I was asked this question in an interview and i m not sure of the correct answer hence I would like your suggestions.

I was asked whether we should persist production critical data inside of the docker instance or outside of it? What would be my choice and the reasons for it.

Would your answer differ incase we have a non-prod non critical data ?

Back your answers with reasons.

2 Answers

DazWilkin On

Most data should be managed externally to containers and container images. I tend to view data constrained to a container as temporary (intermediate|discardable) data. Otherwise, if it's being captured but it's not important to my business, why create it?

The name "container" is misleading. Containers aren't like VMs where there's a strong barrier (isolation) between VMs. When you run multiple containers on a single host, you can enumerate all their processes using ps aux on the host.

There are good arguments for maintaining separation between processes and data and running both within a single container makes it more challenging to retain this separation.

Unlike processes, files in container layers are more isolated though. Although the layers are manifest as files on the host OS, you can't simply ls a container layer's files from the host OS. This makes accessing the data in a container more complex. There's also a performance penalty for effectively running a file system atop another file system.

While it's common and trivial to move container images between machines (viz docker push and docker pull), it's less easy to move containers between machines. This isn't generally a problem for moving processes as these (config aside) are stateless and easy to move and recreate, but your data is state and you want to be able to move this data easily (for backups, recovery) and increasingly to move amongst a dynamic pool of nodes that perform processing upon it.

Less importantly but not unimportantly, it's relatively easy to perform the equivalent of a rm -rf * with Docker by removing containers (docker container rm ...) and thereby deleting the application and your data.

David Maze On

The two very most basic considerations you should have here:

  1. Whenever a container gets deleted, everything in the container filesystem is lost.
  2. It's extremely common to delete containers; it's required to change many startup options or to update a container to a newer image.

So you don't really want to keep anything "in the container" as its primary data storage: it's inaccessible from outside the container, and will get lost the next time there's a critical security update and you must delete the container.

In plain Docker, I'd suggest keeping

...in the image: your actual application (the compiled binary or its interpreted source as appropriate; this does not go in a volume)

...in the container: /tmp

...in a bind-mounted host directory: configuration files you need to push into the container at startup time; directories of log files produced by the container (things where you as an operator need to directly interact with the files)

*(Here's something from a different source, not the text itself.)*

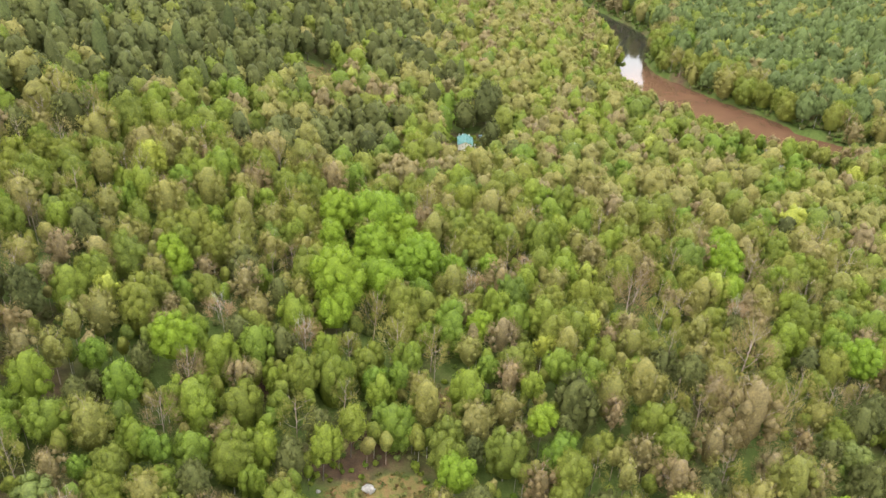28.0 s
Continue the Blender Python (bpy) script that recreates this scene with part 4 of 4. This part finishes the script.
def boulder(x, y, d, label):
    bm = bmesh.new()
    bmesh.ops.create_icosphere(bm, subdivisions=3, radius=0.5)
    for v in bm.verts:
        v.co *= 1 + 0.35 * noise.noise(v.co * 2.2 + Vector((x, y, 0))) + 0.12 * noise.noise(v.co * 6)
        v.co = Vector((v.co.x * d, v.co.y * d * 0.8, v.co.z * d * 0.72))
    me = bpy.data.meshes.new("boulder")
    bm.to_mesh(me)
    bm.free()
    me.materials.append(STONE)
    ob = new("boulder", me)
    ob.location = (x, y, float(height(x, y)) + 0.22 * d)
    tagged(ob, label, "boulder")


boulder(-4.4, 316.4, 2.6, "large pale grey boulder at the edge of a glade")
boulder(-0.7, 302.6, 1.5, "smaller pale boulder half sunk in glade grass")
boulder(-14.2, 314.8, 1.0, "small pale stone lying in glade grass")


def log_thing(x, y, length, turn, thick, label):
    soup = Soup()
    r = np.random.default_rng(int(x * 10 + y))
    a = radians(turn)
    o = np.array((math.cos(a), math.sin(a), 0.04))
    tube(soup, -o * length / 2, o * length * 0.1, thick, thick * 0.8, 8)
    tube(soup, o * length * 0.1, o * length / 2, thick * 0.8, thick * 0.35, 8)
    trunk = soup.arrays()
    soup = Soup()
    for k in range(6):
        p = o * length * r.uniform(-0.1, 0.48)
        d = o * 0.4 + np.array((*r.normal(size=2), abs(r.normal()) * 0.8))
        tube(soup, p, p + d / np.linalg.norm(d) * r.uniform(0.8, 2.2), thick * 0.4, thick * 0.1, 4)
    top = new("fallen_log")
    near = float(near_line(STREAM, np.array(x), np.array(y)))
    top.location = (x, y, max(float(height(x, y)), float(stream_level(x)) if near < 1 else -1e9) + thick * 0.6)
    tagged(top, label, "log", "driftwood on the stream")
    part("trunk", mesh_of("log_trunk", *trunk, [DEADWOOD], flat=False), top)
    part("branches", mesh_of("log_branches", *soup.arrays(), [DEADWOOD]), top)


for x, y, ln, turn, th in ((36.8, 175.0, 5, 20, 0.25), (44.8, 178.0, 4, -25, 0.22), (47.8, 179.2, 5, 5, 0.25), (76.8, 207.1, 6, -35, 0.2), (91.8, 218.5, 7, -20, 0.2), (110.8, 233.0, 6, 70, 0.2), (86.8, 205.5, 5, 40, 0.18), (138.8, 254.4, 6, 100, 0.22)):
    log_thing(x, y, 0.65 * ln, turn, 0.7 * th, "bleached fallen tree lying at the water's edge")

# ---- the road by the river ----
ASPHALT = solid_material("grey_road_surface", (0.11, 0.10, 0.09), (0.17, 0.16, 0.145), 0.3, 0.9)
RAILSTEEL = solid_material("galvanised_rail", (0.28, 0.28, 0.27), (0.38, 0.38, 0.37), 1.2, 0.6, 0.05)


def along(line, step):
    pts = []
    for (ax, ay, _), (bx, by, _) in zip(line, line[1:]):
        n = max(1, int(math.hypot(bx - ax, by - ay) / step))
        pts += [(ax + (bx - ax) * k / n, ay + (by - ay) * k / n) for k in range(n)]
    p = np.array(pts)
    d = np.gradient(p, axis=0)
    return p, d / np.linalg.norm(d, axis=1)[:, None]


def road():
    p, d = along(ROAD, 4.0)
    side = np.stack([-d[:, 1], d[:, 0]], 1)
    z = height(p[:, 0], p[:, 1]) + 0.35
    v = np.concatenate([np.c_[p + side * w, z + up] for w, up in ((3.3, -0.9), (2.8, 0.0), (-2.8, 0.0), (-3.3, -0.9))])
    i, n = np.arange(len(p) - 1), len(p)
    f = np.concatenate([np.stack([i + k * n, i + (k + 1) * n, i + 1 + (k + 1) * n, i + 1 + k * n], 1) for k in range(3)])
    tagged(new("road", mesh_of("road", v, f, [ASPHALT])), "narrow grey road on a low bank by the river", "road", kind="structure")
    rail = new("guard_rail")
    rail.location = (p[0, 0], p[0, 1], float(z[0]))
    tagged(rail, "pale steel guard rail on posts along the road", "guard rail")
    at = np.c_[p - side * 2.5, z] - np.array(rail.location)
    for a, b in zip(at[:22], at[1:23]):
        soup = Soup()
        tube(soup, a + (0, 0, -0.1), a + (0, 0, 0.75), 0.09, 0.09, 4)
        part("post", mesh_of("post", *soup.arrays(), [RAILSTEEL]), rail)
        soup = Soup()
        tube(soup, a + (0, 0, 0.65), b + (0, 0, 0.65), 0.10, 0.10, 6)
        part("beam", mesh_of("beam", *soup.arrays(), [RAILSTEEL]), rail)


road()

# ---- the cabin and its yard ----
ROOF = solid_material("teal_metal_roof", (0.10, 0.23, 0.22), (0.14, 0.29, 0.27), 0.4, 0.45, 0.05, spec=0.5)
SIDING = solid_material("cream_siding", (0.58, 0.55, 0.47), (0.70, 0.67, 0.59), 0.5, 0.7, 0.1)
WHITE = solid_material("white_plastic", (0.70, 0.70, 0.69), (0.80, 0.80, 0.79), 1.5, 0.5, 0.05)
BLUE = solid_material("blue_tarpaulin", (0.16, 0.27, 0.42), (0.22, 0.34, 0.50), 1.5, 0.5, 0.2)
DARK = solid_material("dark_paint", (0.02, 0.02, 0.022), (0.04, 0.04, 0.045), 1.0, 0.4, 0.05)
RUBBER = solid_material("black_rubber", (0.015, 0.015, 0.015), (0.03, 0.03, 0.03), 3.0, 0.8)


def box(name, size, at, mat, parent, label="", bevel=0.02, turn=(0, 0, 0)):
    bm = bmesh.new()
    bmesh.ops.create_cube(bm, size=1)
    for v in bm.verts:
        v.co = Vector((v.co.x * size[0], v.co.y * size[1], v.co.z * size[2]))
    bmesh.ops.bevel(bm, geom=list(bm.edges), offset=min(bevel, 0.4 * min(size)), segments=2, affect="EDGES")
    me = bpy.data.meshes.new(name)
    bm.to_mesh(me)
    bm.free()
    me.materials.append(mat)
    ob = part(name, me, parent, label)
    ob.location, ob.rotation_euler = at, turn
    return ob


def cabin(x, y, w, l, h, ridge):
    top = new("cabin")
    top.location = (x, y, float(height(x, y)) - 0.1)
    top.rotation_euler = (0, 0, radians(2))
    tagged(top, "small cream cabin with a teal metal gable roof", "house")
    for sx in (-1, 1):
        box("side_wall", (0.15, l - 0.32, h), (sx * (w / 2 - 0.075), 0, h / 2), SIDING, top)
    for sy in (-1, 1):
        me = bpy.data.meshes.new("gable_wall")
        a, b = sy * l / 2, sy * (l / 2 - 0.15)
        v = [(px, py, pz) for py in (a, b) for px, pz in ((-w / 2, 0), (w / 2, 0), (w / 2, h), (0, ridge - 0.05), (-w / 2, h))]
        f = [(0, 1, 2, 3, 4), (9, 8, 7, 6, 5)] + [(i, 5 + i, 5 + (i + 1) % 5, (i + 1) % 5) for i in range(5)]
        me.from_pydata(v, [], f)
        me.materials.append(SIDING)
        wall = part("gable_wall", me, top)
        for k in range(int(h / 0.3)):
            box("siding_board", (w - 0.06, 0.03, 0.26), (0, a + sy * 0.012, 0.16 + 0.3 * k), SIDING, wall, bevel=0.01)
    pitch = math.atan2(ridge - h, w / 2)
    slope = math.hypot(ridge - h, w / 2) + 0.4
    for sx in (-1, 1):
        mid = (sx * (slope / 2) * math.cos(pitch), 0, ridge + 0.05 - (slope / 2) * math.sin(pitch))
        slab = box("roof_slope", (slope, l + 0.7, 0.08), mid, ROOF, top, "teal ribbed metal roof slope", 0.01, (0, sx * pitch, 0))
        for k in range(int(l / 0.6) + 1):
            box("roof_rib", (slope, 0.05, 0.05), (0, -l / 2 - 0.2 + 0.6 * k, 0.06), ROOF, slab, bevel=0.008)
    box("ridge_cap", (0.35, l + 0.72, 0.07), (0, 0, ridge + 0.1), ROOF, top, "teal ridge cap", 0.02)


cabin(12.4, 499.6, 5.6, 8.6, 2.5, 3.9)


def barrel(x, y, label):
    bm = bmesh.new()
    bmesh.ops.create_cone(bm, cap_ends=True, segments=16, radius1=0.3, radius2=0.3, depth=0.9)
    bmesh.ops.bevel(bm, geom=[e for e in bm.edges if abs(e.verts[0].co.z - e.verts[1].co.z) < 0.01], offset=0.05, segments=2, affect="EDGES")
    me = bpy.data.meshes.new("barrel")
    bm.to_mesh(me)
    bm.free()
    me.materials.append(WHITE)
    ob = new("barrel", me)
    ob.location = (x, y, float(height(x, y)) + 0.44)
    tagged(ob, label, "barrel", "white barrels by the cabin")


for x, y in ((10, 511.1), (11.4, 511.5), (12.8, 511.2), (14.1, 511.6), (8, 485.9), (11.3, 484.4), (14.8, 482.8)):
    barrel(x, y, "white plastic barrel standing on the cabin yard")


def chair(x, y, turn):
    top = new("garden_chair")
    top.location, top.rotation_euler = (x, y, float(height(x, y))), (0, 0, radians(turn))
    tagged(top, "white plastic garden chair beside the cabin", "chair", "chairs by the cabin")
    box("seat", (0.5, 0.5, 0.05), (0, 0, 0.43), WHITE, top)
    box("backrest", (0.5, 0.05, 0.5), (0, 0.24, 0.70), WHITE, top)
    for sx in (-1, 1):
        box("armrest", (0.05, 0.45, 0.04), (sx * 0.25, 0, 0.63), WHITE, top)
        for sy in (-1, 1):
            box("leg", (0.05, 0.05, 0.42), (sx * 0.22, sy * 0.22, 0.21), WHITE, top)


chair(16.7, 498.9, 40)
chair(17.1, 496.6, 120)
chair(16.5, 501.2, -20)

pile = new("tarp_covered_pile")
pile.location = (19.3, 511.9, float(height(19.3, 511.9)) - 0.03)
tagged(pile, "low pile covered by a faded blue tarpaulin", "pile")
tv, tf = bush(np.random.default_rng(5), 1, 4, 0.05)
tarp = part("tarpaulin", mesh_of("tarpaulin", tv, tf, [BLUE], flat=False), pile)
tarp.scale = (2.6, 2.2, 1.4)
box("pallet", (2.0, 1.8, 0.14), (0, 0, 0.09), DEADWOOD, pile, "weathered wooden pallet")


def cart(x, y):
    top = new("utility_cart")
    top.location, top.rotation_euler = (x, y, float(height(x, y))), (0, 0, radians(25))
    tagged(top, "small dark utility cart parked on the yard", "vehicle")
    box("body", (1.3, 2.3, 0.5), (0, 0, 0.6), DARK, top, bevel=0.12)
    box("bonnet", (1.1, 0.8, 0.25), (0, 0.85, 0.92), DARK, top, bevel=0.08)
    box("seat", (1.0, 0.5, 0.4), (0, -0.1, 1.0), RUBBER, top, bevel=0.08)
    box("cargo_bed", (1.25, 0.9, 0.3), (0, -0.8, 0.98), DARK, top, bevel=0.03)
    for sx in (-1, 1):
        for sy in (-1, 1):
            bm = bmesh.new()
            bmesh.ops.create_cone(bm, cap_ends=True, segments=18, radius1=0.33, radius2=0.33, depth=0.24)
            bmesh.ops.bevel(bm, geom=list(bm.edges), offset=0.04, segments=1, affect="EDGES")
            me = bpy.data.meshes.new("wheel")
            bm.to_mesh(me)
            bm.free()
            me.materials.append(RUBBER)
            wheel = part("wheel", me, top)
            wheel.location, wheel.rotation_euler = (sx * 0.65, sy * 0.75, 0.33), (0, radians(90), 0)


cart(22.0, 499.6)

...in either a named volume or bind-mounted host directory: persistent data the container records in the filesystem

On this last point, consider trying to avoid this layer altogether; keeping data in a database running "somewhere else" (could be another container, a cloud service like RDS, ...) simplifies things like backups and simplifies running multiple replicas of the same service. A host directory is easier to back up, but on some environments (MacOS) it's unacceptably slow.

My answers don't change here for "production" vs. "non-production" or "critical" vs. "non-critical", with limited exceptions you can justify by saying "it's okay if I lose this data" ("because it's not the master copy of it").